House Passes ‘Don’t Ask, Don’t Tell’ Repeal Amendment 234-194


The House of Representatives voted 234-194 to approve an amendment repealing "Don't Ask, Don't Tell". The amendment will be attached to the 2011 Department of Defense Authorization Bill.

Five Republicans, Charles Djou (Hawaii), Joseph Cao (Louisiana), Judy Biggert (Illinois), Ileana Ros-Lehtinen (Florida) and Ron Paul (Texas), joined Democrats in approving the measure.

The NYT: "The House voted on Thursday to let the Defense Department repeal the ban on gay and bisexual people from serving openly in the military, a major step toward dismantling the 1993 law widely known as 'don’t ask, don’t tell.'

The provision would allow military commanders to repeal the ban, which would permit gay men and lesbians to serve openly in the military for the first time.

It was adopted as an amendment to the annual Pentagon policy bill, which the House is expected to vote on Friday. The repeal would be allowed 60 days after a Pentagon report is completed on the ramifications of allowing openly gay service members. The report is due by Dec. 1."

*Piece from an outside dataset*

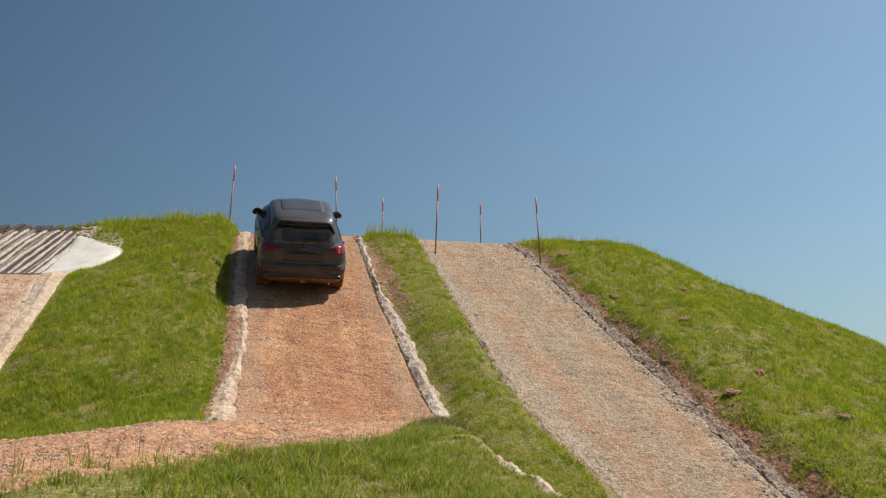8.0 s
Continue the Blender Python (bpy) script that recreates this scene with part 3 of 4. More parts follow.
def make_grass(name, x, y, h, w, mat, label, lean=0.45, segs=1):
    n = len(x)
    z = height(x, y) - 0.015
    a = RNG.uniform(0, 6.28, n)
    b = RNG.uniform(0, 6.28, n)
    l = np.abs(RNG.normal(0, lean, n)) * h
    wx, wy = np.cos(a) * w, np.sin(a) * w
    tx, ty = np.cos(b) * l + 0.05 * h, np.sin(b) * l
    zero = np.zeros(n)
    if segs == 1:
        v = np.stack([np.stack([x - wx, y - wy, z], -1), np.stack([x + wx, y + wy, z], -1), np.stack([x + tx, y + ty, z + h], -1)], 1)
        faces = np.arange(3 * n).reshape(n, 3)
    else:
        mx, my, mz = tx * 0.35, ty * 0.35, h * 0.6
        v = np.stack([np.stack([x - wx, y - wy, z], -1), np.stack([x + wx, y + wy, z], -1),
                      np.stack([x + mx - wx * 0.75, y + my - wy * 0.75, z + mz], -1), np.stack([x + mx + wx * 0.75, y + my + wy * 0.75, z + mz], -1),
                      np.stack([x + tx * 1.2, y + ty * 1.2, z + h * 0.95], -1)], 1)
        f = np.array([[0, 1, 3], [0, 3, 2], [2, 3, 4]])
        faces = (f[None] + 5 * np.arange(n)[:, None, None]).reshape(-1, 3)
    ob = link_mesh(name, v.reshape(-1, 3), faces, mat, False)
    return tagged(ob, label, "grass", kind="stuff")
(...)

Alex-nicholson Said Alexander Nicholson, Executive Director of Servicemembers United and a former U.S. Army interrogator who was discharged under "Don't Ask, Don't Tell":

"This second victory for repeal advocates today in the House of Representatives demonstrates real momentum in the battle to finally rid the United States Code of the outdated "Don't Ask, Don't Tell' law. We are especially grateful to the faithful and principled members of the House of Representatives who voted for this amendment, which fully respects the ongoing study, the Pentagon leadership, and the men and women of the U.S. military. We would especially like to express our sincere appreciation for the tireless efforts of Congressman Patrick Murphy and his staff. Congressman Murphy is a true hero and his courageous role in this fight will go down in history."

Belkin  Said Aaron Belkin Director of the Palm Center: 

"It was never going to be easy to dismantle the gay ban, but the White House and Congressional leadership have launched a process that will do just that. For seventeen years, taxpayer money has gone to fire Arabic linguists, doctors and mission critical specialists in every field and every service because they are gay, lesbian or bisexual. Today, the House of Representatives and the Senate Armed Services Committee have said that prejudice cannot be more important than national security. Keeping good troops is good policy.”

Said Executive Director of the National Gay and Lesbian Task Force Rea Carey: 

"Today’s vote marks a critical step toward closing a shameful chapter in our nation’s history, and toward creating a path that could end in men and women being able to serve openly, honestly, and to great benefit of our country. Seventy-eight percent of Americans say they want ‘Don’t Ask, Don’t Tell’ repealed, and for good reason: It is discriminatory, outdated and costly. The vast majority of people know that it is wrong to discriminate against patriotic men and women willing to risk their lives by serving in the military. Thousands of qualified service members have already been drummed out of the military for nothing other than bias and prejudice, and thousands more live in fear of losing their military careers.

“While this is an important step toward ending an unjust law, we continue to call for clear assurances of protection, a specific timeline for repeal implementation, and an immediate halt to the discharges. The lives and livelihoods of dedicated service members hang in the balance.”